Database Transactions and Concurrency

  • Transaction Control: Commands like START TRANSACTION, COMMIT, and ROLLBACK are used to manage a transaction’s lifecycle.

    START TRANSACTION;
    UPDATE Account SET Balance = Balance - 100 WHERE AccountID = 1;
    UPDATE Account SET Balance = Balance + 100 WHERE AccountID = 2;
    COMMIT;
  • ACID Properties: A set of properties that guarantee transaction reliability.

    • Atomicity: A transaction is an all-or-nothing operation.
    • Consistency: A transaction brings the database from one valid state to another.
    • Isolation: Concurrent transactions execute without interfering with each other.
    • Durability: Once a transaction is committed, its changes are permanent.
  • Schedules and Serializability: Serializability ensures that the outcome of concurrent transactions is equivalent to executing them in some serial order.

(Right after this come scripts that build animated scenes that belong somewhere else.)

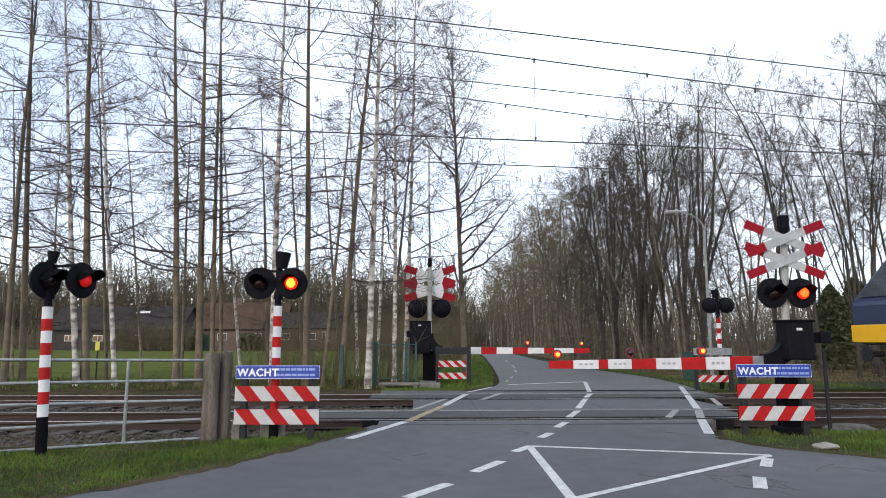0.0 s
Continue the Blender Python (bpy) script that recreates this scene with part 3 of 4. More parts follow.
def overhead():
    def run(name, x0, y0, z0, x1, y1, z1, r, label):
        # through two points, carried on far to both sides
        a, b = Vector((x0, y0, z0)), Vector((x1, y1, z1))
        d = (b - a)
        p, q = a - d * 1.2, b + d * 1.2
        return wire(name, p, q, 0.0, r, label)

    for m in WIRES:
        run(*m)
    wire("dropper", (1.93, 12.848, 5.52), (1.93, 12.85, 7.345), 0, 0.004, "thin vertical dropper wire", 3)
    wire("dropper", (1.68, 16.89, 6.155), (1.68, 16.89, 7.9), 0, 0.003, "thin vertical dropper wire", 3)
    for x, y, z in ((1.93, 12.85, 7.31), (4.35, 12.95, 7.02), (6.69, 13.06, 6.73), (-0.39, 12.75, 7.58), (1.73, 16.89, 7.82), (3.96, 16.99, 7.56), (1.93, 12.85, 5.58), (1.68, 16.89, 6.19)):
        bm = B()
        box(bm, 0.03, 0.03, 0.09, pose(0, 0, 0), 0.006)
        box(bm, 0.05, 0.035, 0.03, pose(0, 0, 0.03), 0.006)
        ob = tagged(part("wire_clamp", bm, WIRE), "small black clamp on an overhead wire", "clamp", "wire clamps")
        ob.matrix_basis = pose(x, y, z)


WIRES = [
    ("contact_wire", -6.70, 12.47, 5.79, 6.76, 13.06, 5.41, 0.013, "taut black overhead contact wire"),
    ("contact_wire", -8.77, 16.44, 6.42, 8.05, 17.17, 6.00, 0.013, "taut black overhead contact wire"),
    ("carrier_wire", -5.37, 12.53, 8.20, 6.73, 13.06, 6.77, 0.012, "black overhead carrier wire"),
    ("carrier_wire", -8.97, 16.43, 9.23, 8.13, 17.17, 7.08, 0.012, "black overhead carrier wire"),
    ("feeder_wire", -4.22, 12.58, 8.55, 8.76, 13.15, 7.21, 0.012, "black overhead feeder wire"),
    ("feeder_wire", -8.84, 16.43, 9.44, 8.17, 17.18, 7.82, 0.012, "black overhead feeder wire"),
]
overhead()


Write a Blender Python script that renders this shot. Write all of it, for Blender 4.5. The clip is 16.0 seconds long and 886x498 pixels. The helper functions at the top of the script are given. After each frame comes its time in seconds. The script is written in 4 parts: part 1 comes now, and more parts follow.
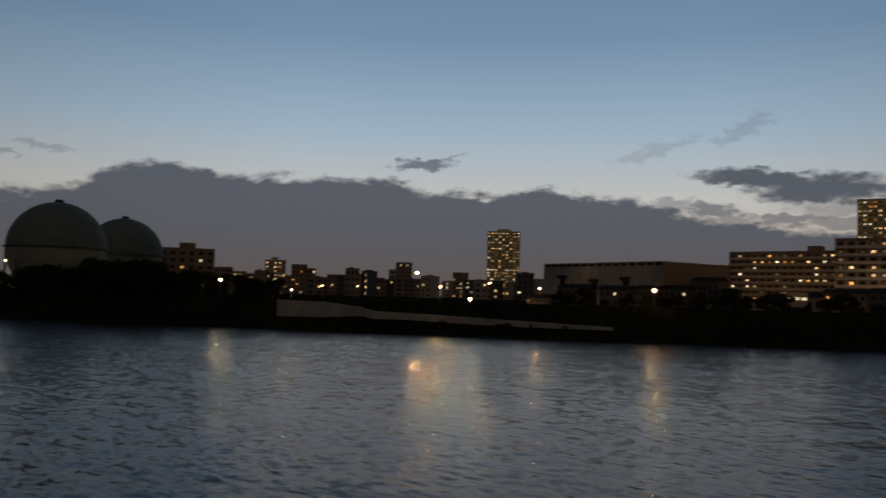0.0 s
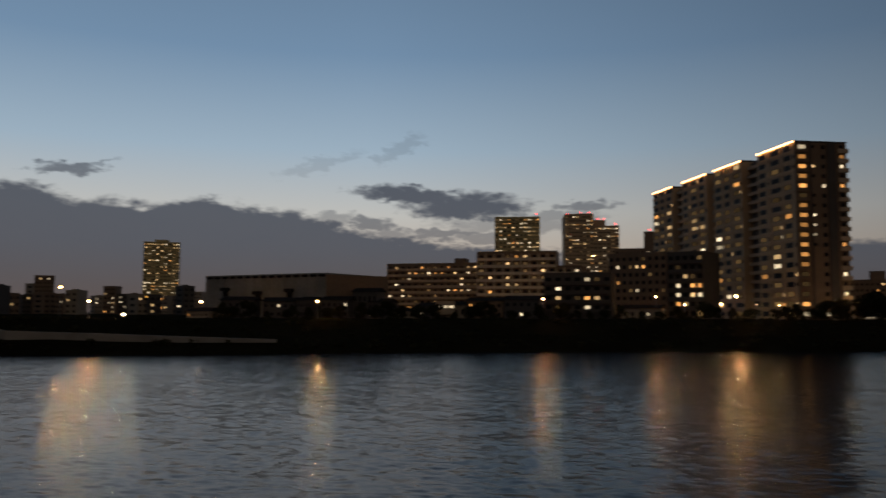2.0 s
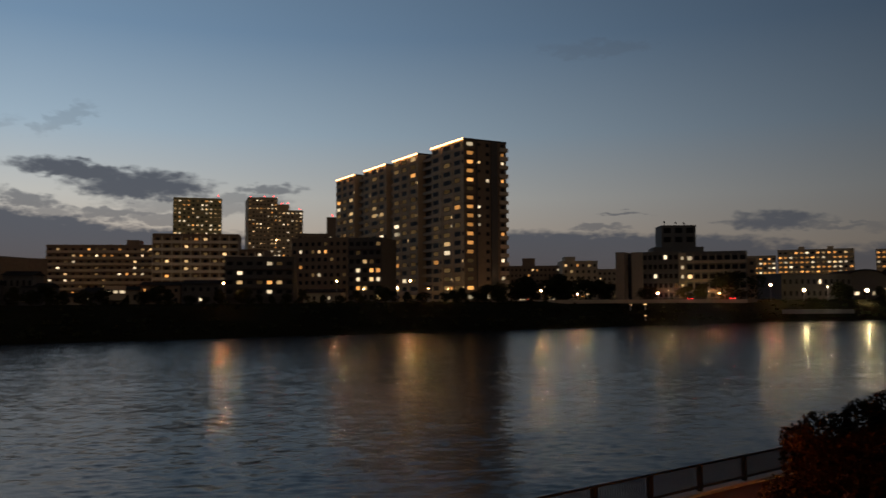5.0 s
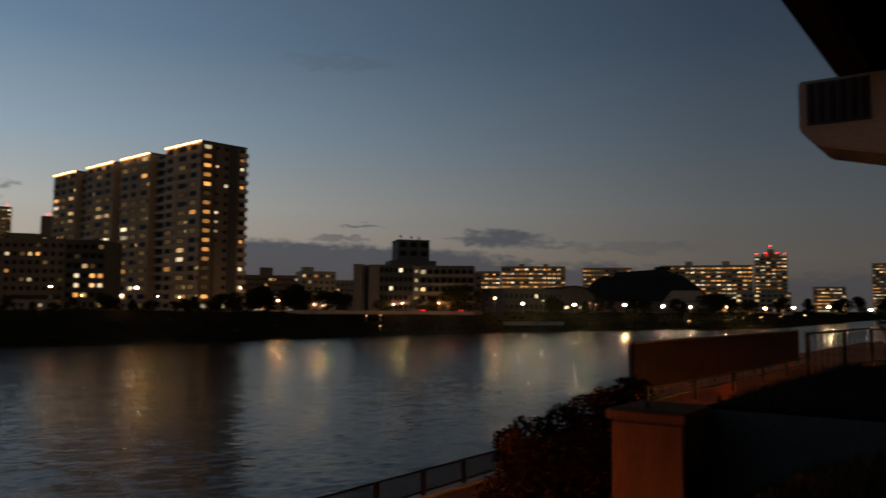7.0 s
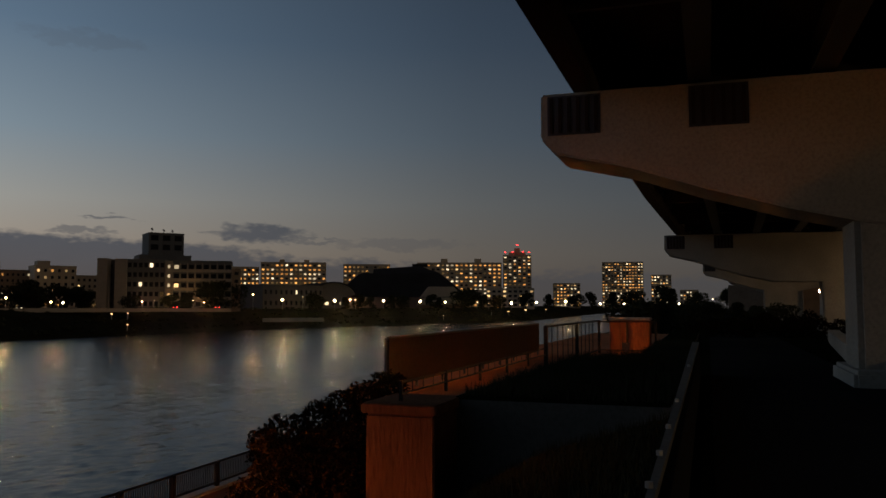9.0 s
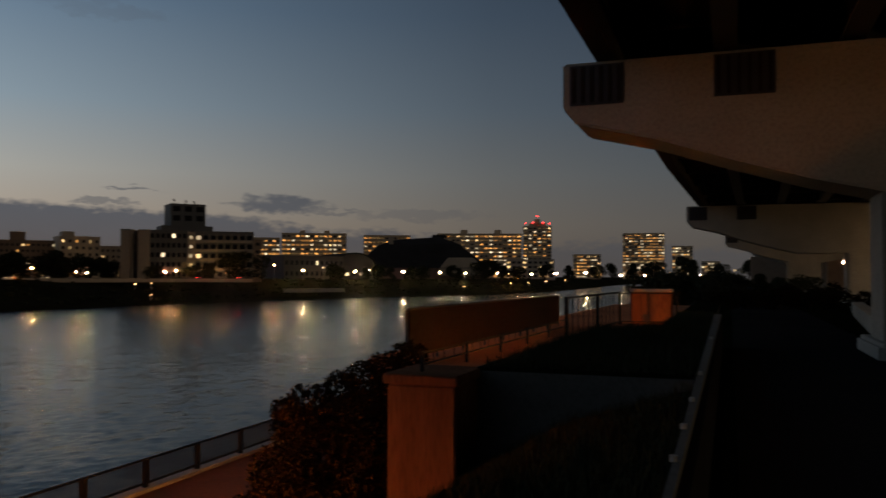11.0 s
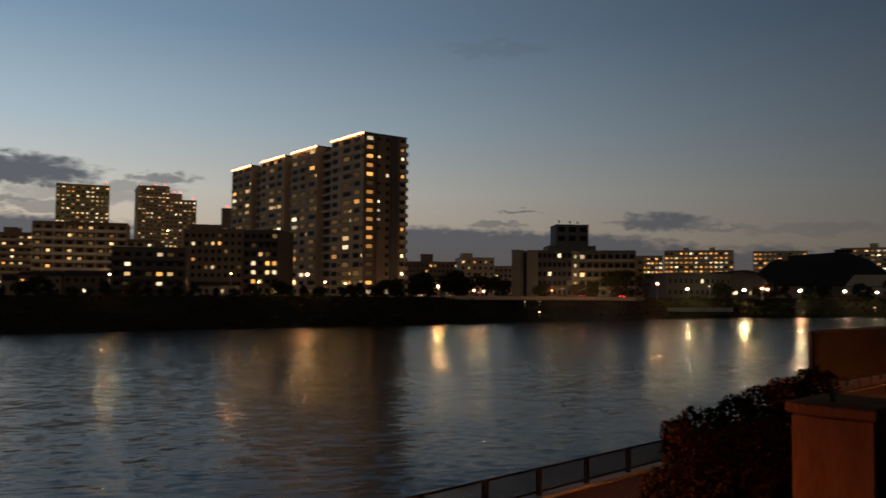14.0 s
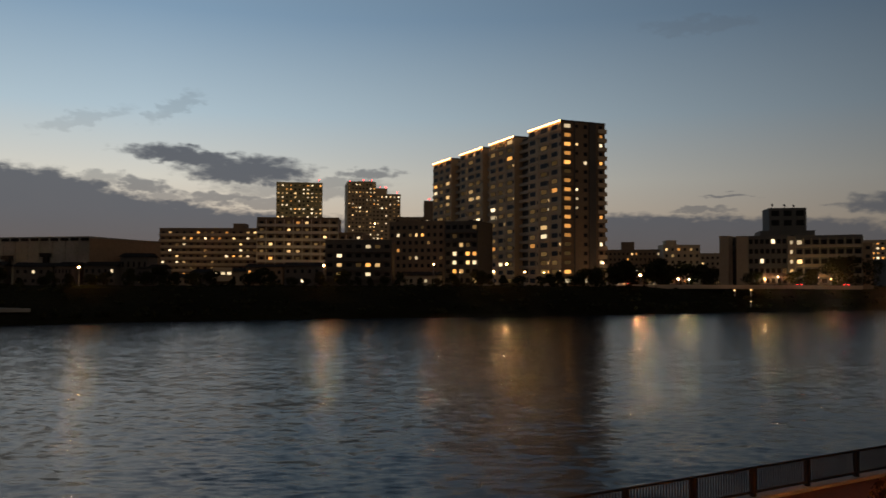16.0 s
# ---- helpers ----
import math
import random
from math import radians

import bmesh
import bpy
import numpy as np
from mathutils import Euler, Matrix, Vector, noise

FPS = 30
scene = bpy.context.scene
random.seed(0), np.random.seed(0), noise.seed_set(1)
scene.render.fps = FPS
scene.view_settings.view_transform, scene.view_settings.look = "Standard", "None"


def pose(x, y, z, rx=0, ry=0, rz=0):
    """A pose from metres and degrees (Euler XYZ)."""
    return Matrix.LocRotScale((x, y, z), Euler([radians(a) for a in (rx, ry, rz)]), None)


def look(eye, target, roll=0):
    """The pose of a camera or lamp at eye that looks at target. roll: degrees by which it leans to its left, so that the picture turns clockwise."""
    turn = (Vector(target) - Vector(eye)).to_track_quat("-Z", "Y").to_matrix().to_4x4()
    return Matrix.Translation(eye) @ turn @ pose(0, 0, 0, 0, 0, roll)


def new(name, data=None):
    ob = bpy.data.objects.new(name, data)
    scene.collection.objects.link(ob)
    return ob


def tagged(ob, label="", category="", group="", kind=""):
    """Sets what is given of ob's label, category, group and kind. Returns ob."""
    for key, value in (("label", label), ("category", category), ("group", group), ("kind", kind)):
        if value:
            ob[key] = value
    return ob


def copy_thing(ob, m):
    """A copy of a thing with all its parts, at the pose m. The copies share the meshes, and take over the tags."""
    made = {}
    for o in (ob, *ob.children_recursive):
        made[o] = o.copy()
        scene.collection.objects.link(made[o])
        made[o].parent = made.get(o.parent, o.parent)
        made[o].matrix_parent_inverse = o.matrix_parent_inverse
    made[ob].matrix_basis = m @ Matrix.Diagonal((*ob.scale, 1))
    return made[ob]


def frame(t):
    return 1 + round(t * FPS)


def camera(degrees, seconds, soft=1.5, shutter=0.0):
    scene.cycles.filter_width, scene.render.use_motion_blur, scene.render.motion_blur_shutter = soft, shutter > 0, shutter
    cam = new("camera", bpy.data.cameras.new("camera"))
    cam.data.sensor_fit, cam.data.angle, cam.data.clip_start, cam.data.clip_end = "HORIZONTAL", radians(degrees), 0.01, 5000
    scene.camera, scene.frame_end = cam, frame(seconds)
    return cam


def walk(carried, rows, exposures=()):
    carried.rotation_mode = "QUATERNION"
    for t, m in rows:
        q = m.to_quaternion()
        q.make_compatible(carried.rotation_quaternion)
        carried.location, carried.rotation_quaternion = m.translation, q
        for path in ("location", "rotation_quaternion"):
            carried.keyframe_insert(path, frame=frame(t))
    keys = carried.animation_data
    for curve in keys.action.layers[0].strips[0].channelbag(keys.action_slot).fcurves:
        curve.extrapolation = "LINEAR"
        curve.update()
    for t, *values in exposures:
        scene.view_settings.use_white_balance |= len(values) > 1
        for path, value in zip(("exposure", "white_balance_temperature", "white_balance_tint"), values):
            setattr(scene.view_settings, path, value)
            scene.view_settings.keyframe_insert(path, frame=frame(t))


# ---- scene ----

  • Concurrency Issues: Problems that can occur in a multi-user environment, such as Dirty Read, Non-repeatable Read, and Phantom Read.

    • Example: A dirty read occurs when one transaction reads data that has been modified by another transaction but not yet committed.
  • Conflict Serializability: A schedule is conflict-serializable if it can be transformed into a serial schedule by swapping non-conflicting operations.

    • Example: A precedence graph can be used to test for conflicts between transactions.